I'm not big on New Year's resolutions. If you want to change something, there's no reason to wait for an arbitrary date.
However, the start of the year does feel timely for a company to kick off a set of collective resolutions--things the team can rally around when they get back from the holidays and need a motivational jumpstart.
Just as individuals typically focus on self-improvement and wellness goals for their resolutions, January is a great time for startups to revisit their culture and values.
At a company like Udemy, rapid growth can change the office culture quite a bit in the span of a year. We've brought on lots of new faces and want to leverage their fresh ideas and perspectives while also staying true to the values that have made our culture unique and rewarding.
That's why our three company resolutions are around how we communicate and collaborate--not tied to specific tasks and deliverables but as a reflection of who we are and how we treat each other.
Hopefully, you too can find them useful. Here they are:
1. Give more and better feedback
This is a big, ongoing effort for us. We revamped our performance review process in 2016, shifting from twice-a-year evaluations to a continuous conversation between managers and their direct reports. But it's still easy to get caught up in the day-to-day and push those discussions to a less busy time (as if!).
This year, I'm encouraging employees to keep feedback top of mind every day, whether it's about something they're working on right now or a career goal they're striving toward. We're defining available career-path options and reiterating that managers and individual contributors should keep the lines of communications open in both directions.
Employees have told us they want more real-time feedback. This isn't a burden on management--it's a perfect mechanism for getting to know people's long-term goals and finding the overlap with our own organizational needs. Then we can work together on plans that maximize the employee's talents and align with their interests, while also meeting business demands.
It can be daunting to tell a manager you're not satisfied. On the flip side, hearing that sentiment from a direct report can introduce self-doubt in a manager. We want to cut through the insecurity and self-consciousness and get to a place of true transparency.
2. Be present
Too many people look at screens during all-hands meetings. We send out surveys after every all-hands, and people tell us they really appreciate these gatherings... yet many attendees aren't even giving the speakers their full attention.
A quick look at the phone, then you're answering an email, and next thing you know, you've tuned out for 10 minutes of a discussion. You might've had something really great to contribute to the group in that moment, but we'll never know. Maybe you'll share it with us at the next meeting, at which point someone can explain that everyone else has already come to a decision and moved on.
We owe it to our colleagues--and to our customers--to pay attention and be present for the discussion happening right in front of us. And really, it's probably a good idea to have some non-screen time in your day.
I promise your world will not implode if you close the laptop and live in meatspace for a change.

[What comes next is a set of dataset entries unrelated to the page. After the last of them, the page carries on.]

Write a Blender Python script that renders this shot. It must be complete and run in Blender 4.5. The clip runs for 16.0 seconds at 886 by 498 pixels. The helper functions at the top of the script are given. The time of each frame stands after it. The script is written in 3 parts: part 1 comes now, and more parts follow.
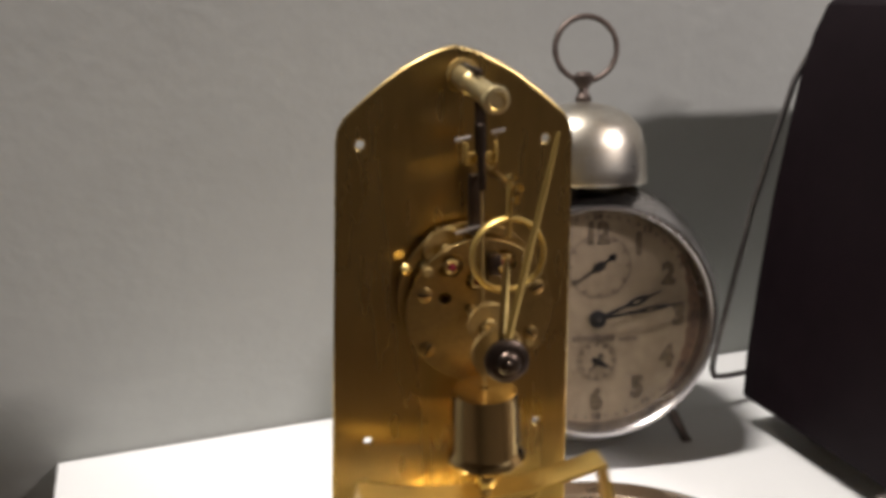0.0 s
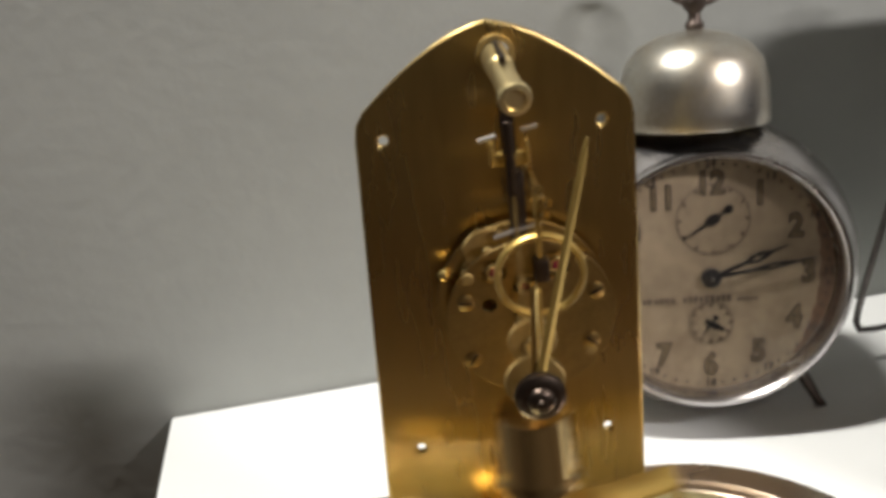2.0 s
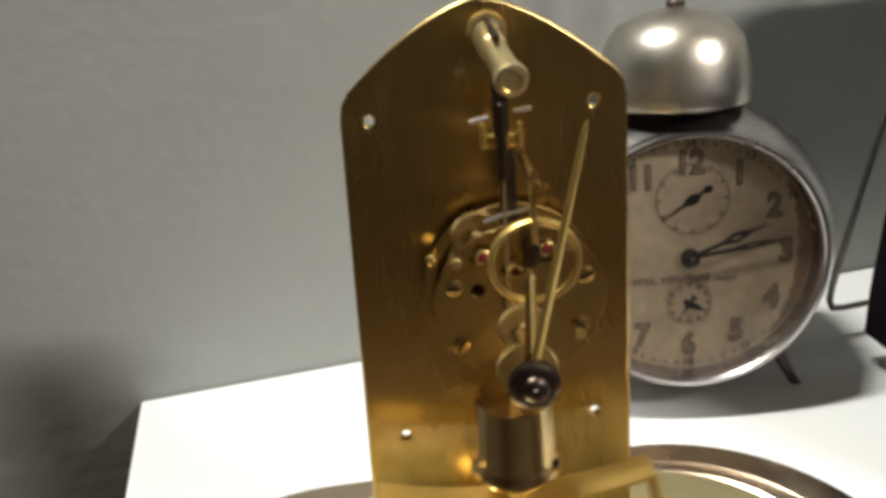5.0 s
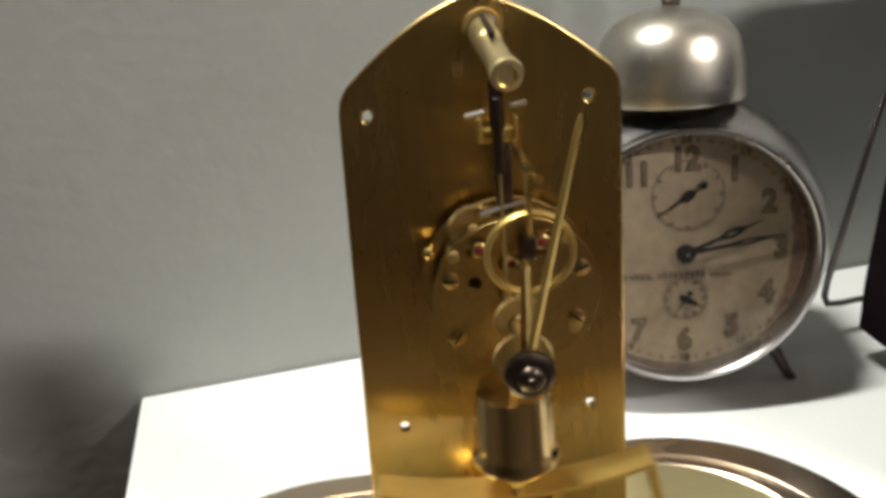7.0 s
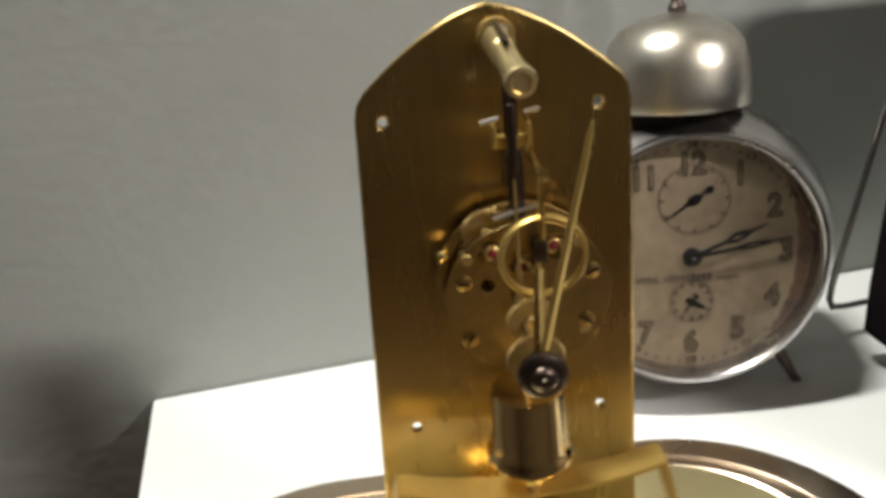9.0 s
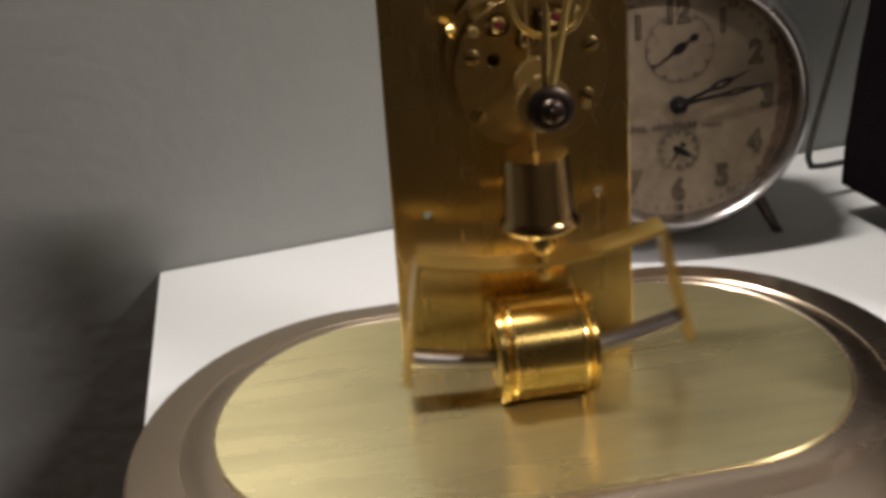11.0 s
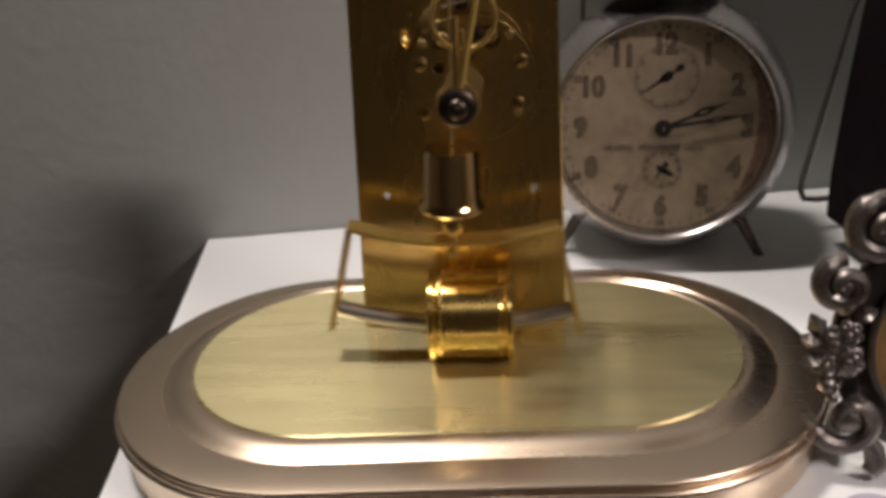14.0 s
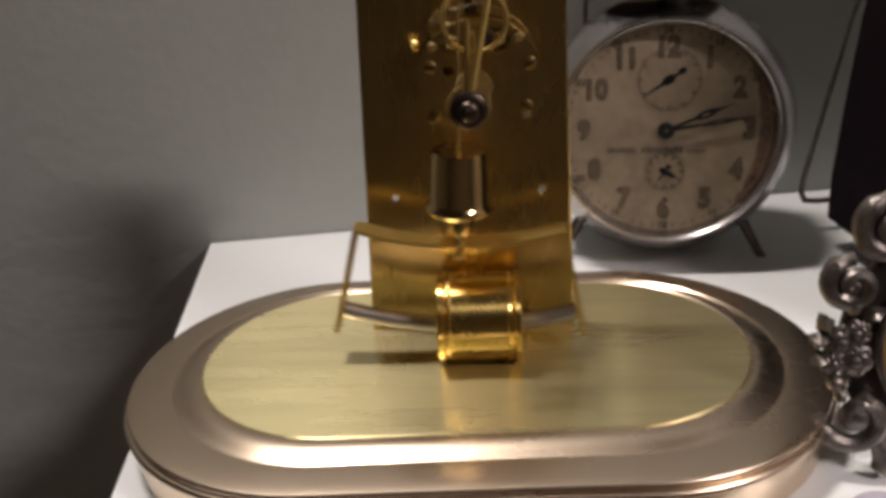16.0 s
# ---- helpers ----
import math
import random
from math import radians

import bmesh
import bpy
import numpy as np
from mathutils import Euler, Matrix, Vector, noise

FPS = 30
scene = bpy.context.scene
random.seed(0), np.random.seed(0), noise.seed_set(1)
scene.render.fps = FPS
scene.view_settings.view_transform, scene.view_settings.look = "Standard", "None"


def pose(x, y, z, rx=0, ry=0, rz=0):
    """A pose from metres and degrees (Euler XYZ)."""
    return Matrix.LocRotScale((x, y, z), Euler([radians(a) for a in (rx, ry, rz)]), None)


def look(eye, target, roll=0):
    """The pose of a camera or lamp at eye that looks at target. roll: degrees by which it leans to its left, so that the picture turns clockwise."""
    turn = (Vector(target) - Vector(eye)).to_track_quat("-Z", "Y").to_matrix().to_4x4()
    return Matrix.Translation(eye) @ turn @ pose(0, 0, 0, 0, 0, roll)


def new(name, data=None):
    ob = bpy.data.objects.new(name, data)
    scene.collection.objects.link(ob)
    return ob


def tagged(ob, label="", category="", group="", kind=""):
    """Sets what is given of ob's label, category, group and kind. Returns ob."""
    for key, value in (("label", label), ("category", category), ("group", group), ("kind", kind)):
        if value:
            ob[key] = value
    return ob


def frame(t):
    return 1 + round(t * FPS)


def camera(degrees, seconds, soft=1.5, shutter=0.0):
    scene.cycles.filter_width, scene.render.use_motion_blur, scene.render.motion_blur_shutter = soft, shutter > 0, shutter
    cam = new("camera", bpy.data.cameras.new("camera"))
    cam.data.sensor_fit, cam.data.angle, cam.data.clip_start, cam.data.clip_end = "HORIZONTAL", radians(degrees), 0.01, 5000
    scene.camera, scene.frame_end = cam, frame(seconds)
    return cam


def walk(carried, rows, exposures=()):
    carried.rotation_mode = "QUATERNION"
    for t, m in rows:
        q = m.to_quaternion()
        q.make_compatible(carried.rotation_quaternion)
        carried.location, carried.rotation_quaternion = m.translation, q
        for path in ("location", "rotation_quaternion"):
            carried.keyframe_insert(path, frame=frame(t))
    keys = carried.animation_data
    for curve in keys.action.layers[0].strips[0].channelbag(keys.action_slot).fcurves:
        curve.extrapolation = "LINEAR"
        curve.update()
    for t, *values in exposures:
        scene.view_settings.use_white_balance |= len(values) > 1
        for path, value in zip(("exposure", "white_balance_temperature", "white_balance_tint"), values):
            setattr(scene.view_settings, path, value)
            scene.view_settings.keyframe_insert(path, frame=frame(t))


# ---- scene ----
cam = camera(54.1, 16.0, 4.2, 0.9)
PATH = [
    (0, (-0.057, -0.246, 0.222), (0.348, 1.624, -0.36), 0.1),
    (0.5, (-0.029, -0.261, 0.225), (0.161, 1.642, -0.36), -2.7),
    (1, (0.001, -0.263, 0.224), (-0.013, 1.645, -0.373), -5.0),
    (1.5, (-0.003, -0.232, 0.234), (-0.039, 1.637, -0.475), -5.8),
    (2, (-0.015, -0.213, 0.241), (-0.02, 1.616, -0.568), -5.9),
    (2.5, (-0.019, -0.209, 0.243), (0.003, 1.597, -0.614), -5.7),
    (3, (-0.02, -0.214, 0.248), (0.054, 1.583, -0.627), -5.3),
    (3.5, (-0.021, -0.206, 0.242), (0.054, 1.597, -0.621), -5.3),
    (4, (-0.022, -0.206, 0.241), (0.058, 1.593, -0.629), -5.0),
    (6.3, (-0.02, -0.208, 0.242), (0.052, 1.592, -0.627), -5.0),
    (6.5, (-0.02, -0.209, 0.241), (0.054, 1.592, -0.626), -5.0),
    (7, (-0.021, -0.21, 0.241), (0.056, 1.59, -0.627), -5.0),
    (7.5, (-0.022, -0.212, 0.242), (0.053, 1.589, -0.625), -5.0),
    (8, (-0.02, -0.212, 0.242), (0.053, 1.591, -0.621), -5.0),
    (8.5, (-0.02, -0.213, 0.243), (0.05, 1.591, -0.618), -5.1),
    (9, (-0.024, -0.214, 0.243), (0.048, 1.591, -0.616), -5.1),
    (9.5, (-0.034, -0.226, 0.227), (0.056, 1.576, -0.636), -4.8),
    (10, (-0.041, -0.248, 0.202), (0.089, 1.532, -0.7), -4.6),
    (10.2, (-0.042, -0.25, 0.195), (0.097, 1.535, -0.696), -5.3),
    (12.3, (-0.022, -0.286, 0.199), (-0.006, 1.509, -0.684), -4.3),
    (12.5, (-0.004, -0.301, 0.196), (-0.067, 1.506, -0.66), -3.4),
    (13, (0.013, -0.31, 0.197), (-0.114, 1.502, -0.639), -1.7),
    (13.5, (0.015, -0.307, 0.196), (-0.128, 1.507, -0.634), -3.0),
    (14, (0.017, -0.307, 0.199), (-0.13, 1.51, -0.623), -3.6),
    (14.5, (0.015, -0.308, 0.199), (-0.127, 1.511, -0.619), -3.7),
    (15, (0.014, -0.307, 0.198), (-0.125, 1.513, -0.619), -3.6),
    (15.5, (0.012, -0.307, 0.199), (-0.125, 1.511, -0.625), -3.6),
    (16, (0.011, -0.309, 0.199), (-0.118, 1.513, -0.614), -3.6),
]
walk(cam, [(t, look(eye, target, roll)) for t, eye, target, roll in PATH],
     [(0, 0.0, 6700, 17), (1.2, 0.05, 6700, 16), (2, 0.07, 6600, 11), (3, 0.08, 6600, 9), (9.5, 0.06, 6600, 8), (10.0, -0.24, 6650, 10), (10.3, -0.40, 6700, 12), (12.3, -0.82, 6850, 20), (13.5, -0.74, 6850, 20), (16, -0.68, 6850, 20)])


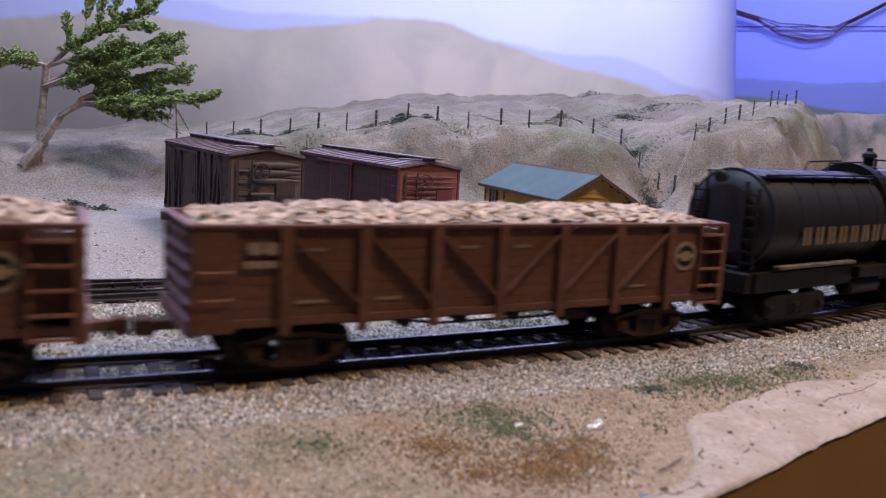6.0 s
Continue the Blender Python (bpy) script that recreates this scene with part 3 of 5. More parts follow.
# ---- small scattered matter ----
def lumps(name, pts, sizes, mat, label, seed, flat=0.7, long=1.0, tilt=None):
    """Many small angular pieces as one mesh."""
    rng = np.random.default_rng(seed)
    n = len(pts)
    base = np.array([(1, 0, 0), (-1, 0, 0), (0, 1, 0), (0, -1, 0), (0, 0, 1), (0, 0, -1)], float)
    faces = np.array([(0, 2, 4), (2, 1, 4), (1, 3, 4), (3, 0, 4), (2, 0, 5), (1, 2, 5), (3, 1, 5), (0, 3, 5)])
    v = base[None] * (1 + rng.uniform(-0.35, 0.35, (n, 6, 1))) * np.array([long, 1, flat]) + rng.uniform(-0.2, 0.2, (n, 6, 3))
    a = rng.uniform(0, math.tau, n) if tilt is None else tilt[0] + rng.normal(0, tilt[1], n)
    b = rng.uniform(-0.6, 0.6, n) if tilt is None else tilt[2] + rng.normal(0, tilt[3], n)
    v = np.stack([v[..., 0] * np.cos(b)[:, None] - v[..., 2] * np.sin(b)[:, None], v[..., 1], v[..., 0] * np.sin(b)[:, None] + v[..., 2] * np.cos(b)[:, None]], -1)
    v = np.stack([v[..., 0] * np.cos(a)[:, None] - v[..., 1] * np.sin(a)[:, None], v[..., 0] * np.sin(a)[:, None] + v[..., 1] * np.cos(a)[:, None], v[..., 2]], -1)
    v = v * np.asarray(sizes)[:, None, None] / 2 + np.asarray(pts)[:, None]
    f = (faces[None] + 6 * np.arange(n)[:, None, None]).reshape(-1, 3)
    mesh = bpy.data.meshes.new(name)
    mesh.from_pydata((v.reshape(-1, 3) * MM).tolist(), [], f.tolist())
    mesh.materials.append(mat)
    ob = new(name, mesh)
    return tagged(ob, label, kind="stuff") if label else ob


# ---- the wind-bent cypress ----
def limb(bm, pts, r0, r1, seg=8):
    pts = [Vector(p) for p in pts]
    n = len(pts) - 1
    for k in range(n):
        a, b = r0 + (r1 - r0) * k / n, r0 + (r1 - r0) * (k + 1) / n
        cyl(bm, pts[k], pts[k + 1], a, b, seg)
        if k:
            bmesh.ops.create_icosphere(bm, subdivisions=1, radius=a * 1.02, matrix=Matrix.Translation(pts[k]))


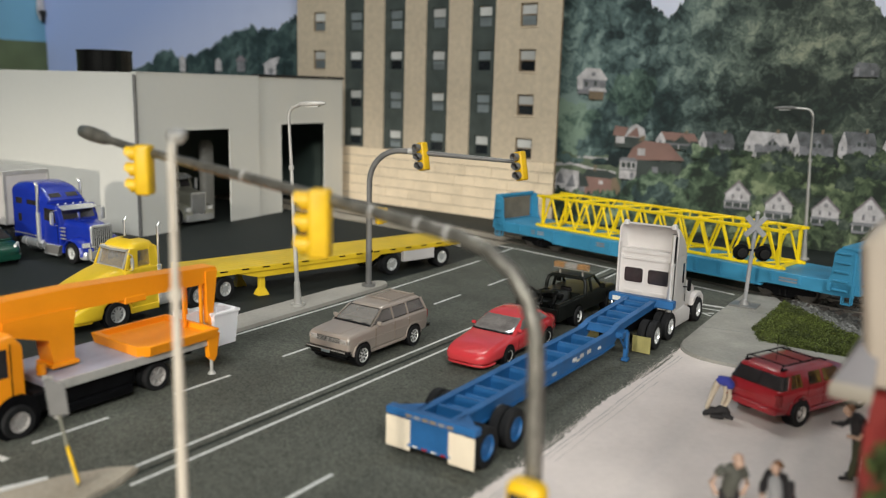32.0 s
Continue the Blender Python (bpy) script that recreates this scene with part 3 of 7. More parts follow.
# ---- apartment block ----
block = thing("apartment_building", spot(-42.5, 49.3, 0, -3.2), "tall tan brick apartment block with dark window bays", "building")
ROWS = [(4.25, 5.62), (7.07, 8.42), (9.86, 11.28), (12.70, 14.14), (15.55, 16.95)]
BAYS = [(-0.14, 1.94), (3.85, 5.87), (7.73, 9.75), (11.62, 13.58)]
PLAIN = [(-3.38, -2.08), (15.47, 16.75)]
TOP = 19.0
b = bm_new()
box(b, -5.2, 17.8, 0.5, 1.0, 0, TOP)
part("back_wall", b, "brick", block)
holes = sorted([(a, c, True) for a, c in BAYS] + [(a, c, False) for a, c in PLAIN])


def opening(u, z):
    for a, c, bay in holes:
        if a < u < c:
            return z < TOP - 1.2 if bay else any(z0 < z < z1 for z0, z1 in ROWS)
    return False


b = bm_new()
pierced(b, sorted([-5.2, 18.5] + [v for h in holes for v in h[:2]]), sorted([4.15, TOP - 1.2, TOP] + [v for r in ROWS for v in r]), opening, 0.0, 0.15)
part("wall", b, "brick", block)
# the block's shaded right side, painted as a thin dark brown strip
b = bm_new()
box(b, 18.5, 18.54, 0.02, 0.15, 0.0, TOP)
part("side_wall", b, "frame", block, "front wall edge strip, its side shade put into dark brown")
b = bm_new()
box(b, -5.3, 18.6, -0.1, 0.3, TOP, TOP + 0.4)
part("parapet", b, "limestone", block)
for a, c in BAYS:
    b = bm_new()
    w0, w1 = a + 0.42, c - 0.36
    pierced(b, [a, w0, w1, c], sorted([4.15, TOP - 1.2] + [v for r in ROWS for v in r]), lambda u, z: w0 < u < w1 and any(z0 < z < z1 for z0, z1 in ROWS), 0.16, 0.496)
    bay_panel = part("spandrel", b, "spandrel", block, "dark grey window bay panelling")
    z = ROWS[0][1]
    for z0, z1 in ROWS[1:]:
        q = bm_new()
        box(q, w0 + 0.15, w1 - 0.15, 0.13, 0.159, z + 0.25, z0 - 0.3)
        part("raised_panel", q, "spandrel", bay_panel)
        z = z1


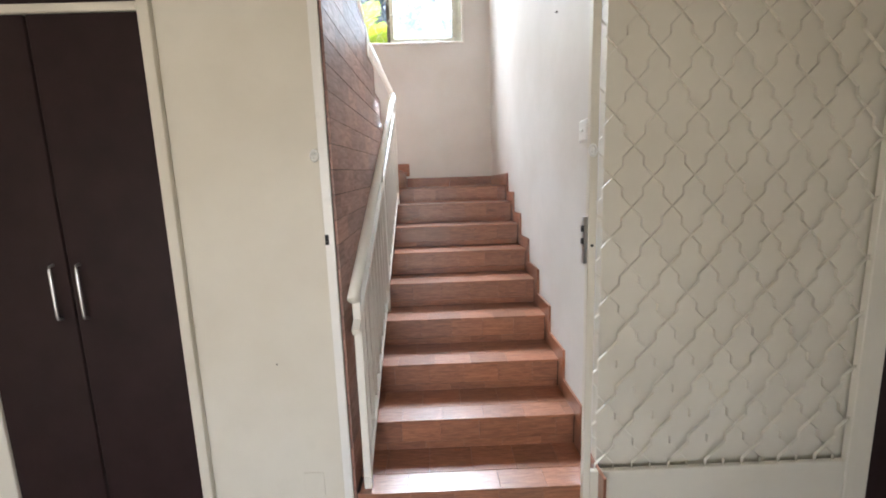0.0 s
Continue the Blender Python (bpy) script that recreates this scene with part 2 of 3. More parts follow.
def thing(name, bm, mat, label, category, kind="", group="", smooth=False):
    ob = new(name, finish(bm, name, mat, smooth))
    return tagged(ob, label, category, group, kind)


def empty(name, label, category, at=(0, 0, 0), kind="", group=""):
    ob = new(name)
    ob.location = at
    return tagged(ob, label, category, group, kind)


def part(name, bm, mat, parent, label="", smooth=False):
    ob = new(name, finish(bm, name, mat, smooth))
    ob.parent = parent
    ob.matrix_parent_inverse = pose(*parent.location).inverted() if parent.parent is None else Matrix()
    if label:
        ob["label"] = label
    return ob


def tube(points, radius, sides=10, bm=None, caps=True, square=False):
    """A round or square bar through points, radius may vary from point to point."""
    bm = bm or bmesh.new()
    pts = [Vector(p) for p in points]
    radii = radius if isinstance(radius, (list, tuple)) else [radius] * len(pts)
    rings = []
    sides = 4 if square else sides
    for i, p in enumerate(pts):
        a, c = pts[max(i - 1, 0)], pts[min(i + 1, len(pts) - 1)]
        d = (c - a).normalized()
        up = Vector((0, 0, 1)) if abs(d.z) < 0.95 else Vector((0, 1, 0))
        s = d.cross(up).normalized()
        u = s.cross(d)
        ring = []
        for k in range(sides):
            ang = 2 * math.pi * (k + (0.5 if square else 0)) / sides
            r = radii[i] * (math.sqrt(2) if square else 1)
            ring.append(bm.verts.new(p + (s * math.cos(ang) + u * math.sin(ang)) * r))
        rings.append(ring)
    for r0, r1 in zip(rings, rings[1:]):
        for k in range(sides):
            bm.faces.new((r0[k], r0[(k + 1) % sides], r1[(k + 1) % sides], r1[k]))
    if caps:
        bm.faces.new(rings[0][::-1])
        bm.faces.new(rings[-1])
    return bm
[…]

3. Coach and mentor others
We're working to foster more cross-team support and encouragement. Rather than limit it to senior employees coaching junior colleagues, we want to open it up to everyone, based on our belief that each and every one of us has knowledge, experience, and expertise to offer someone else.
Some of these coaching relationships spring up organically when people connect through activities like lunch roulette (randomly assigned groups of four go out to eat together); coffice hours (mix-and-match pairs set up time to get to know each other over coffee); and our new hire buddy system.
Give people opportunities to learn skills outside their job function and explore other areas relevant to their career goals. Having regular conversations with people in different parts of the business can inspire employees to want to try something different, which supports our practice of hiring from within whenever possible.
A company's long-term success relies on more than just hitting short-term numbers. You need to pay attention to valued employees and make sure they're set up for success, with opportunities to learn, grow, contribute, and excel. That's where organizational New Year's resolutions come in.
Enjoy the holidays and indulge in the festivities. It'll be time to put those resolutions into action before you know it!